Section 2. Composition and Term.     Directors shall be members of the Corporation, who are elected by the members as the Annual Meetings of the members.  Elected Directors shall serve staggered three (3) year terms so that the terms of three (3) Directors expire each year.

Section 3. Method of Nomination.     Candidates for directorships must file with the Board a petition of candidacy signed by the candidate at least forty-five (45) days prior to the Annual Meeting.  Additional nominations of candidates for election to the Board of Directors may be made by the Board, which shall make as many nominations for election to the Board as it shall in its discretion determine.  Such nominations may include persons who have not filed a petition for candidacy with the Board at least forty-five (45) days prior to the Annual Meeting.  All candidates for directorships must be members of the Corporation.  The Board shall provide all members with a proxy containing the names of all bona fide candidates with the Notice of the Annual Meeting.

Section 4. Method of Election.     Election of the members of the Board of Directors shall be by written ballot at the Annual Meeting.  The members may cast, in respect to each vacancy, as many votes as they are entitled to exercise under the provisions of the Articles of Incorporation or By-Laws.  Cumulative voting is not permitted.  Those persons receiving the largest number of votes shall be elected.

Section 5. Resignation and Removal.     The unexcused absence of an Elected Director from two (2) consecutive regular meetings of the Board shall be deemed a resignation.  A Director may resign by giving notice to the Secretary.

Section 6. Vacancies.     In the event of the death, resignation, or removal of a Director, his successor shall be appointed by the remaining Directors, and shall service for the unexpired term of his predecessor.

ARTICLE IX

PROVISIONS FOR REGULATION AND

CONDUCT OF THE AFFAIRS OF THE CORPORATION

Section 1. Except as authorized by Indiana Code 23-17-21-2 or other applicable law, the Corporation may not directly or indirectly transfer money or other property or incur or transfer indebtedness by the Corporation to or for the benefit of an individual or entity; however, the Corporation may pay the reasonable value for property received or services performed or payment of reasonable benefits in furtherance of the Corporation’s purposes.

Section 2. Code of By-Laws.     The By-Laws of the Corporation may be amended at a regular or special meeting of the members by a vote of three-fifths (3/5) of the members present in person or by proxy, provided that those provisions of the By-Laws which are governed by the Articles of Incorporation of this Corporation may not be amended except as provided in the Articles of Incorporation or applicable law; and provided further that any matter stated herein to be or which is in fact governed by the Declaration of Covenants may not be amended except as provided in such Declaration of Covenants.

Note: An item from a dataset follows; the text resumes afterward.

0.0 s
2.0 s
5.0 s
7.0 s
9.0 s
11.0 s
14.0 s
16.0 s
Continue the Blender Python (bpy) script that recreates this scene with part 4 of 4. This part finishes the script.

Section 3. Mergers and Consolidations.     To the extent permitted by law, the Corporation may participate in mergers and consolidations with other nonprofit corporations organized for the same purposes, provided that any such merger or consolidation shall have the assent of three-fifths (3/5) of the members voting in person or by proxy at a meeting duly called for this purpose, written notice of which shall be given to all members at least thirty (30) days in advance and shall set forth the purpose of the meeting.  Said written notice shall be mailed to the members at their last known address.

Section 4. Mortgages.     The Corporation shall have power to borrow money and to mortgage its real estate or any leasehold interest it owns in real estate provided that any such loan or mortgage shall have the assent of three-fifths (3/5) of the members voting in person or by proxy at a meeting duly called for this purpose, written notice of which shall be given to all members at least thirty (30) days in advance and shall set forth the purpose of the meeting.  Said written notice shall be mailed to the members at their last known address.

Section 5. Quorum for Any Action Governed by Article VIII, Section 4. and Article IX, Sections 3. and 4. of these Articles.     The quorum required for any action governed by Article VIII, Section 4., and Article IX, Sections 3. and 4. of these Articles shall be as follows:

At the first meeting duly called as provided therein, the presence of members, or of proxies, entitled to cast three-fifths (3/5) of all of the votes of the membership shall constitute a quorum.  If the required quorum is not forthcoming at any meeting, another meeting may be called, subject to the notice requirements set forth in said Articles, and the required quorum at any subsequent meeting shall be one-half (1/2) of the required quorum at the preceding meeting, provided that no such subsequent meeting shall be held more than sixty (60) days following such preceding meeting.

Section 6. Dissolution.     The Corporation may be dissolved in accordance with Indiana law and with the assent given in writing and signed by three-fifths (3/5) of the membership in person or by proxy.  Written notice of a proposal to dissolve, setting forth the reasons therefor and the disposition to be made of the assets shall be given to every member at least ninety (90) days in advance of any action taken.  Said written notice shall be mailed to the members at their last known address.

Section 7. Amendments.     These Articles may be amended in accordance with the law, provided that the voting and quorum requirements specified for any action under any provision of these Articles shall apply also to any amendment of such provision, and provided further that no amendment of Article VII, Sections 1. and 2. (membership and voting rights) shall be effective except as provided in the Declaration of Covenants.  The provisions of Article VII, Sections 1. and 2. have been incorporated into the Declaration of Covenants and are part of the property interests created thereby.

Amended by vote of the members of the Grandview Lot Owners Association, Inc. by special meeting September 27, 2003 and approved by the State of Indiana, Office of Secretary of State on October 20, 2003.

This instrument prepared by James K. Voelz, Attorney at Law, 427 Washington Street,
P.O. Box 544, Columbus, Indiana  47202-0544.